Covid-19: le pic de la troisième vague "derrière nous"? Les soignants se montrent méfiants

En ouverture de son allocution jeudi soir, Jean Castex s'est laissé aller à une pointe d'optimisme. "Le pic de la troisième vague semble donc derrière nous et la baisse de la pression épidémique est engagée", a déclaré le Premier ministre, s'appuyant notamment sur la baisse de 17% du nombre de diagnostics positifs quotidiens de Covid-19. Malgré cela, 34.318 nouveaux cas ont été rapportés en 24 heures en France de mercredi à jeudi.
Ce chiffre, à l'instar de la circulation de l'épidémie elle-même, demeure élevé - d'autant qu'en parallèle, le nombre de tests PCR réalisé a diminué ces derniers jours.

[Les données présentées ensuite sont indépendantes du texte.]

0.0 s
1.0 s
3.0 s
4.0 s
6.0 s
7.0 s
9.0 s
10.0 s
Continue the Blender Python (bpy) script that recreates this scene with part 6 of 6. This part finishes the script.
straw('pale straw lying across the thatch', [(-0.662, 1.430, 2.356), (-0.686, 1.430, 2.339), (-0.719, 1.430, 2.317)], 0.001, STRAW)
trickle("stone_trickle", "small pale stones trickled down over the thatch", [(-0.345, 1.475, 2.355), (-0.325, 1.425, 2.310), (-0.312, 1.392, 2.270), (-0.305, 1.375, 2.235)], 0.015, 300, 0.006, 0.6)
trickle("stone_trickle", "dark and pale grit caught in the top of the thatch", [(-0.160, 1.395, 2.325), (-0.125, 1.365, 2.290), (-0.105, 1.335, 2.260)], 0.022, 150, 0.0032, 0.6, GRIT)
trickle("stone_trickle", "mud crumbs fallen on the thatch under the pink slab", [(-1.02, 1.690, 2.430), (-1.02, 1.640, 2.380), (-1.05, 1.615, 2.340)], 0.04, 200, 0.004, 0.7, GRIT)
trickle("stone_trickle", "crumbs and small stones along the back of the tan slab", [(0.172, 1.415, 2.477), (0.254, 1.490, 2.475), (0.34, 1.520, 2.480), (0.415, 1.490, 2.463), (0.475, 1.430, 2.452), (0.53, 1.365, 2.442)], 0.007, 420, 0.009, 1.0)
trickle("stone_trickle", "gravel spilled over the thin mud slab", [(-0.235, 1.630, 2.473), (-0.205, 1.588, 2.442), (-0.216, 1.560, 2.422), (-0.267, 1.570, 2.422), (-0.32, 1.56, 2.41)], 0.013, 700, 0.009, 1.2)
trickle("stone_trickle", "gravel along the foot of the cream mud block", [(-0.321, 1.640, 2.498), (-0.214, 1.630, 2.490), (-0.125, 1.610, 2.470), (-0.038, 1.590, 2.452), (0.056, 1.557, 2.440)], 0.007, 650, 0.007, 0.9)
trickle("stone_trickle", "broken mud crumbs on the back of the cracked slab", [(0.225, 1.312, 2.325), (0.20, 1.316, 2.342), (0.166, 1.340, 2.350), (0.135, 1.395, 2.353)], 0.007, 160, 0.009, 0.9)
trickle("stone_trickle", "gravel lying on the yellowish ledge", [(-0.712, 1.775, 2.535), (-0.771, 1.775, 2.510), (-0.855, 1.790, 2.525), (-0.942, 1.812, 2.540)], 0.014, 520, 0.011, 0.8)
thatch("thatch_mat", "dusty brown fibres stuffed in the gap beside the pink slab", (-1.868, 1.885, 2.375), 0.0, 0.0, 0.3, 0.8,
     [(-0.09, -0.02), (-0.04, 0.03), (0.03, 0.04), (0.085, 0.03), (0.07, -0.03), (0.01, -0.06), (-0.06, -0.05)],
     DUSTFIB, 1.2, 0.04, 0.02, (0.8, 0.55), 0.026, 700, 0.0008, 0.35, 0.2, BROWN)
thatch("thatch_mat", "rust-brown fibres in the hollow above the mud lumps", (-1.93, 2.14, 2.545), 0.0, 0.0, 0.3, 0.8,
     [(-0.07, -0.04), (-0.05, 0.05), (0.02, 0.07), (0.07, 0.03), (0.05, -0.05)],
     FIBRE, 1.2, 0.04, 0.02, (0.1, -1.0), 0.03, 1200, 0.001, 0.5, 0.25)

D'où la méfiance du corps soignant, qui s'inquiète de la levée imminente des restrictions de déplacement imposées aux Français.
"La situation, on ne sait pas la prévoir. En revanche on sait la comparer à celle qu'on a connue au Royaume-Uni au moment de la réouverture. (...) Au moment où le Royaume-Uni rouvre, ils sont à 2000 cas par jour, à même pas 30 décès par jour", rappelle auprès de BFMTV Jean-Stéphane Dhersin, spécialiste de la modélisation des épidémies.

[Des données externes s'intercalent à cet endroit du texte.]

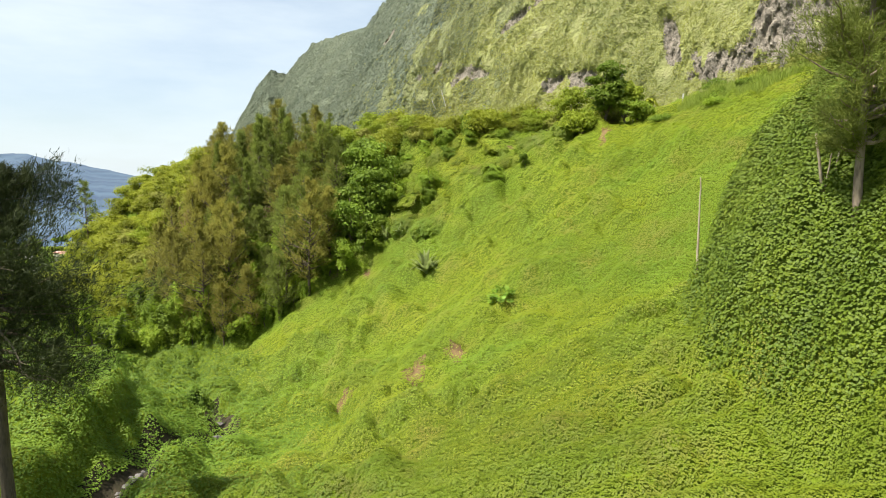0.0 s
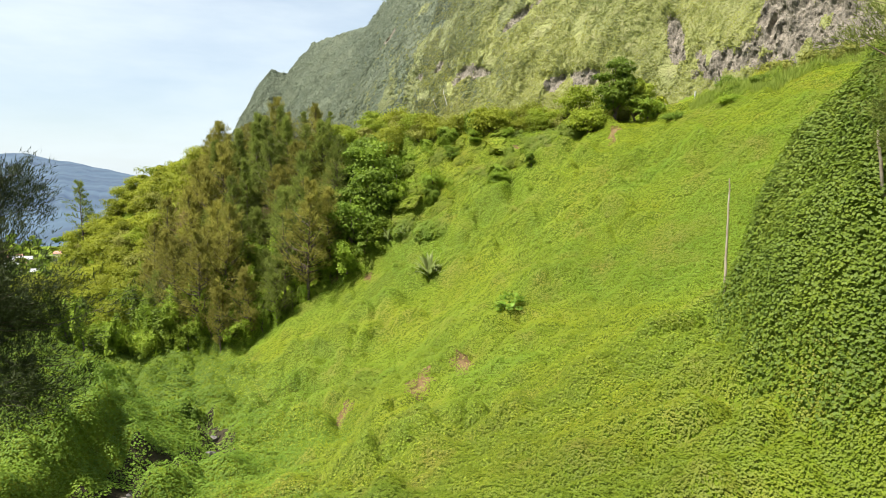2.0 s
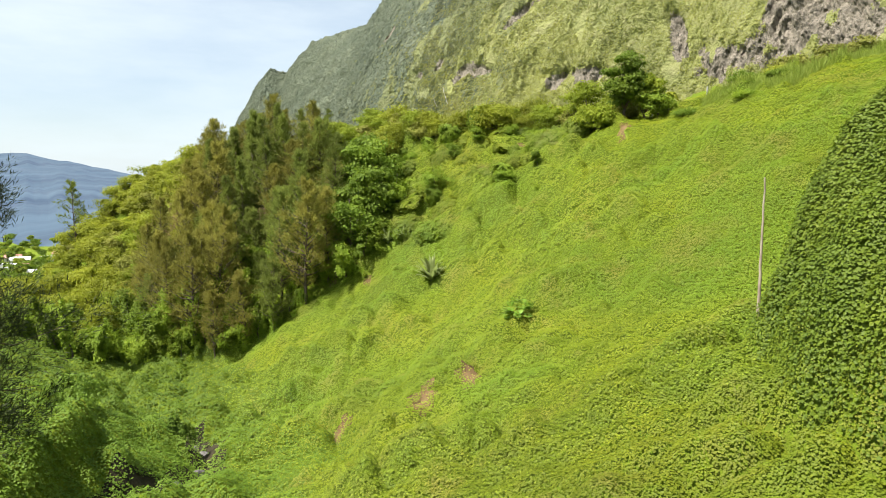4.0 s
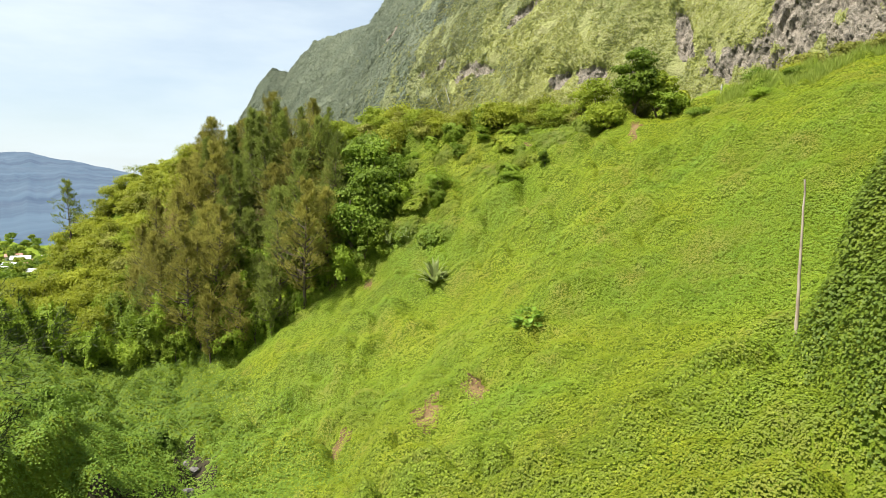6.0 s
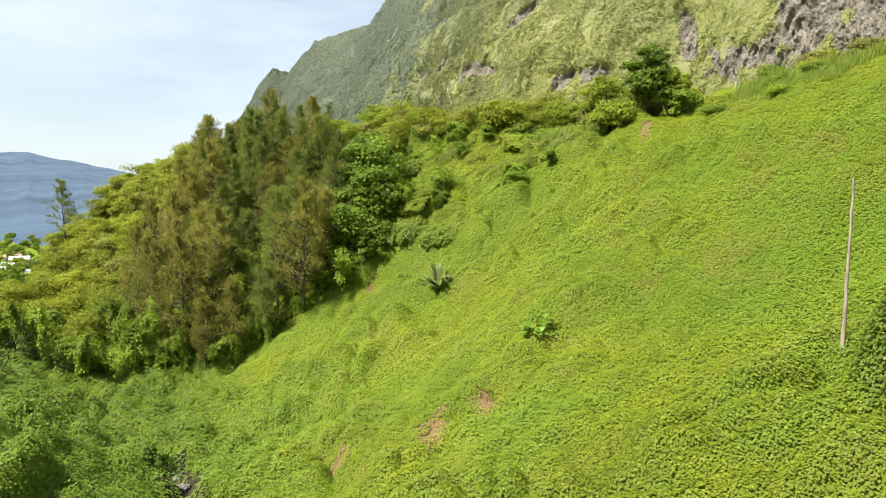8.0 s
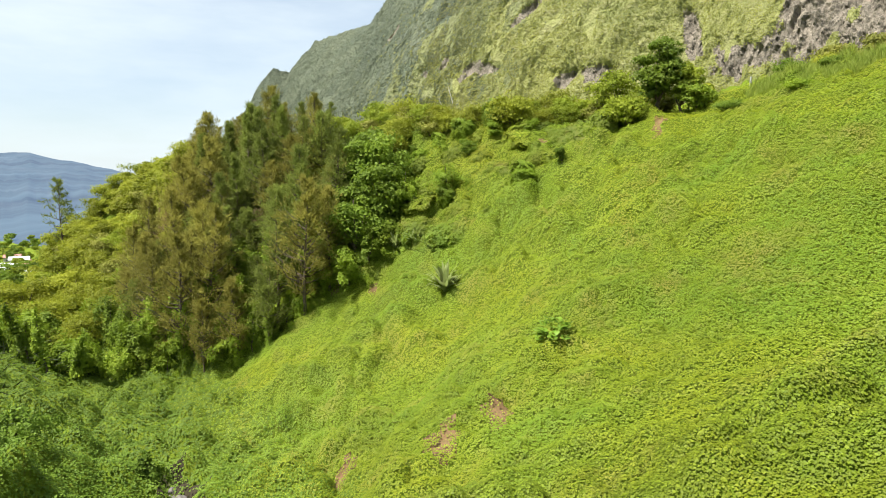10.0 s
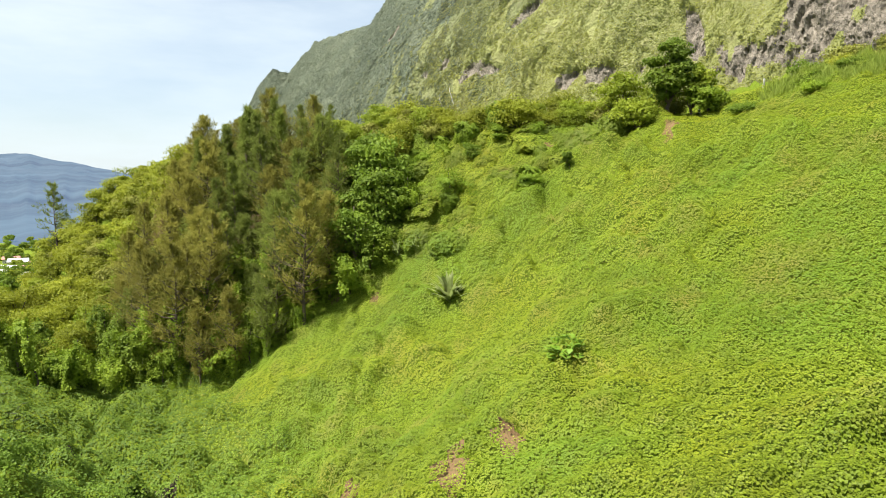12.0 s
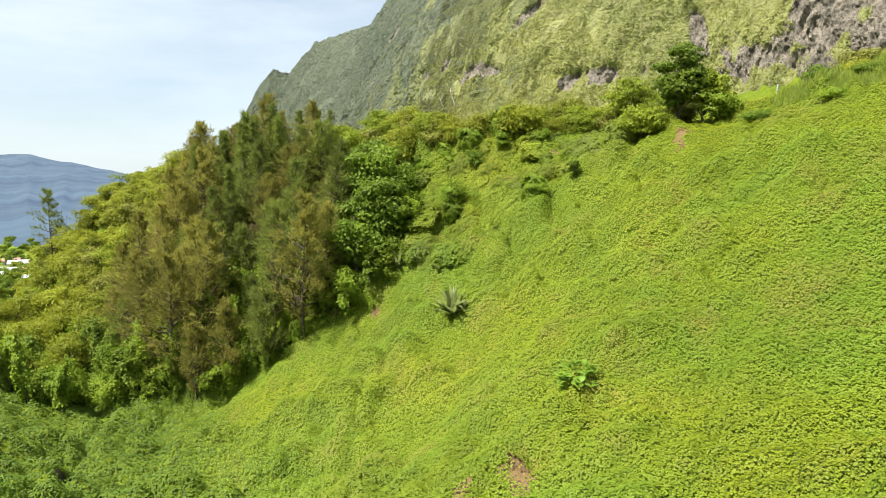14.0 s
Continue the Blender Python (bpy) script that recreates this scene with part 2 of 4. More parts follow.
def tube(points, radii, n=7):
    """A tapered round limb along points."""
    P = np.asarray(points, float)
    T = np.gradient(P, axis=0)
    T /= np.linalg.norm(T, axis=1, keepdims=True) + 1e-9
    ref = np.array([0.3, 0.9, 0.1])
    U = np.cross(T, ref)
    U /= np.linalg.norm(U, axis=1, keepdims=True) + 1e-9
    W = np.cross(T, U)
    a = np.linspace(0, 2 * np.pi, n, endpoint=False)
    R = np.asarray(radii, float)[:, None, None]
    V = P[:, None] + R * (np.cos(a)[None, :, None] * U[:, None] + np.sin(a)[None, :, None] * W[:, None])
    k = len(P)
    i, j = np.meshgrid(np.arange(k - 1), np.arange(n), indexing="ij")
    F = np.stack([i * n + j, i * n + (j + 1) % n, (i + 1) * n + (j + 1) % n, (i + 1) * n + j], -1).reshape(-1, 4)
    return V.reshape(-1, 3), F


def unit(v):
    return v / (np.linalg.norm(v, axis=-1, keepdims=True) + 1e-9)


def blades(pos, axis, nrm, length, width, fold=0.25, shape=(0.35, 0.75)):
    """Leaves: each is two quads folded along the midrib, starting at pos, running along axis, facing nrm."""
    n = len(pos)
    axis = unit(axis)
    side = unit(np.cross(axis, nrm))
    up = np.cross(side, axis)
    l, w = np.broadcast_to(length, n)[:, None], np.broadcast_to(width, n)[:, None] * 0.5
    a, b = shape
    c = pos + axis * l
    V = np.stack([pos, c - up * l * 0.12,
                  pos + axis * l * a + side * w + up * w * fold, pos + axis * l * b + side * w * 0.8 + up * w * fold * 0.6,
                  pos + axis * l * a - side * w + up * w * fold, pos + axis * l * b - side * w * 0.8 + up * w * fold * 0.6], 1)
    base = (np.arange(n) * 6)[:, None]
    F = np.concatenate([base + np.array([[0, 2, 3, 1]]), base + np.array([[0, 1, 5, 4]])], 1).reshape(-1, 4)
    return V.reshape(-1, 3), F


def kites(pos, axis, nrm, length, width):
    """Leaves seen from farther off: one bent kite each."""
    n = len(pos)
    axis = unit(axis)
    side = unit(np.cross(axis, nrm))
    up = np.cross(side, axis)
    l, w = np.broadcast_to(length, n)[:, None], np.broadcast_to(width, n)[:, None] * 0.5
    m = pos + axis * l * 0.45 + up * l * 0.1
    V = np.stack([pos, m + side * w, pos + axis * l, m - side * w], 1)
    return V.reshape(-1, 3), np.arange(n * 4).reshape(-1, 4)


def rand_dirs(rng, n):
    return unit(rng.normal(size=(n, 3)))


# ---------------------------------------------------------------- the lie of the land
def lattice(i, j, seed):
    n = (i.astype(np.int64) * 374761393 + j.astype(np.int64) * 668265263 + seed * 974634777) & 0xFFFFFFFF
    n = ((n ^ (n >> 13)) * 1274126177) & 0xFFFFFFFF
    return ((n ^ (n >> 16)) & 0xFFFF) / 65535.0


def vnoise(x, y, seed=0):
    i, j = np.floor(x), np.floor(y)
    u, v = x - i, y - j
    u, v = u * u * u * (u * (u * 6 - 15) + 10), v * v * v * (v * (v * 6 - 15) + 10)
    a, b, c, d = lattice(i, j, seed), lattice(i + 1, j, seed), lattice(i, j + 1, seed), lattice(i + 1, j + 1, seed)
    return (a * (1 - u) + b * u) * (1 - v) + (c * (1 - u) + d * u) * v


def fbm(x, y, seed=0, octaves=4, gain=0.5):
    s, a, t = 0.0, 1.0, 0.0
    for k in range(octaves):
        s, t = s + a * vnoise(x * 2 ** k + 17.3 * k, y * 2 ** k - 9.1 * k, seed + k), t + a
        a *= gain
    return s / t


def soft(t, w):
    return w * np.logaddexp(0, t / w)


def sstep(t):
    t = np.clip(t, 0, 1)
    return t * t * (3 - 2 * t)


def smax(a, b, k):
    return soft(a - b, k) + b


def stream_x(y):
    return -13.5 - 0.5 * soft(y - 52, 4)


def stream_mid(y):
    return stream_x(y) + 0.8 * np.sin(y * 0.4) - 1.7 * np.exp(-((y - 36) / 4.0) ** 2)


SWELLS = [(-30, 37, 4.83), (-30, 49, 2.68), (-25, 44, 1.3), (-30, 61, -1.48), (-30, 73, -2.56), (-30, 85, -2.6), (-18, 37, -0.82), (-18, 49, -0.85), (-18, 61, -1.23), (-6, 25, 1.29), (-6, 37, -0.71), (-6, 49, 0.36), (-6, 61, -3.35), (-6, 73, 0.3), (6, 25, 0.22), (6, 37, -0.88), (6, 49, 0.89), (6, 61, 1.7), (6, 73, -1.3), (18, 25, -1.59), (18, 37, 3.9), (18, 49, -3.0), (18, 61, 1.54), (18, 73, 0.62), (18, 85, 5.0), (30, 37, -1.13), (30, 61, 3.32), (30, 73, -0.36), (30, 85, 2.67), (42, 37, 0.11), (42, 49, 6.54), (42, 73, 5.0), (42, 85, 1.45), (54, 97, -0.07)]


def slope_height(x, y):
    """The valley side: rises to the right of the stream, with broad swells."""
    d = x - stream_x(y)
    z = -4.802 + -0.055 * (y - 50) + 0.333 * soft(d - 6, 3) + 0.11 * soft(d - 30, 5) + 0.028 * soft(-d - 5, 3)
    for a, b, h in SWELLS:
        z = z + h * np.exp(-((x - a) ** 2 + (y - b) ** 2) / 162)
    top = np.interp(x, [-10, 16, 33, 43, 60, 120], [20, 20.5, 24, 25.5, 29.5, 33])
    return -smax(-z, -top, 0.8)


SPUR_X = [-110, -75, -58, -46, -37, -20, -6, 6, 16, 33, 60]
SPUR_Y = [150, 141, 132, 125, 118, 114, 109, 101, 97, 92, 100]
SPUR_Z = [-25, 0, 9, 13, 15, 18.5, 19.5, 20, 20, 22, 27]


def spur_height(x, y):
    """The wooded spur that closes the valley side."""
    yc, zc = np.interp(x, SPUR_X, SPUR_Y), np.interp(x, SPUR_X, SPUR_Z)
    dy = yc - y
    steep = np.interp(x, [-22, -10, -4, 3, 9, 20], [1.0, 0.87, 0.76, 0.77, 0.7, 0.45])
    return zc - steep * soft(dy - 2, 1.5) - 0.12 * soft(-dy, 2)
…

"L'Île-de-France n'est pas une île"
En France, la situation est bien différente, beaucoup plus fragile. Quand bien même, Emmanuel Macron et son gouvernement ont décidé - pour l'instant - de procéder à la levée progressive des restrictions de déplacements à partir du 3 mai, suivie d'une réouverture tout aussi progressive de certains lieux, comme les terrasses, qui doit commencer deux semaines plus tard. Aux yeux des soignants, un tel calendrier risque fort d'augmenter la pression épidémique et, par conséquent, de saturer davantage nos hôpitaux.
"Nous voyons que dans certaines régions qui, jusqu'à maintenant, étaient relativement épargnées, il y a une tendance à la hausse qui est quand même assez importante", s'alarme au micro de BFMTV le professeur Enrique Casalino, infectiologue et directeur médical de l'hôpital Bichat à Paris.
Selon lui, le problème n'est pas réglé. "L'Île-de-France n'est pas une île (...) et les régions qui se considéraient comme très protégées ne l'étaient pas, parce qu'il a suffi d'un peu de mobilité de la population pour que ça ré-augmente", poursuit-il.
"Plateau extrêmement élevé"
À l'issue de la conférence de presse du Premier ministre jeudi, l'infectiologue Robert Sebbag (Pitié-Salpêtrière) a souligné sur notre antenne le fait que l'exécutif ne s'assignait plus d'objectifs chiffrés pour débloquer le pays. Exit par exemple le seuil à atteindre des 5000 contaminations quotidiennes, tel qu'il avait été brandi par le chef de l'État fin novembre, comme marqueur d'interruption du deuxième confinement.
"On note une légère baisse, mais on est quand même sur un plateau extrêmement haut. (...) On sait que mécaniquement, il y aura des gens hospitalisés", prévient le professeur Sebbag.
Cette stagnation s'explique, comme l'a indiqué l'infectiologue Christophe Rapp (Hôpital américain), par l'effet décevant des mesures de freinage mises en place par le gouvernement pour le mois d'avril.
"Ça reste tout à fait fragile, (...) la levée des restrictions début mai va devoir être surveillée de très près", affirme-t-il, faisant allusion au taux de reproduction du virus (R0), indicateur-clé correspondant au nombre de personnes infectées pour un seul malade.
Selon les dernières estimations, cet indicateur est très légèrement en-dessous de 1. S'il repasse au-dessus de ce seuil, cela signifera que l'épidémie progresse à nouveau, ce qui pourrait grandement compliquer, ou du moins ralentir, le processus de déconfinement progressif du pays. Pour pallier ce risque de flambée aggravée, l'exécutif mise essentiellement sur l'accélération de la campagne de vaccination. Avec comme objectif, comme l'a dit Jean Castex jeudi soir, de permettre aux Français de passer un été "le plus normal possible".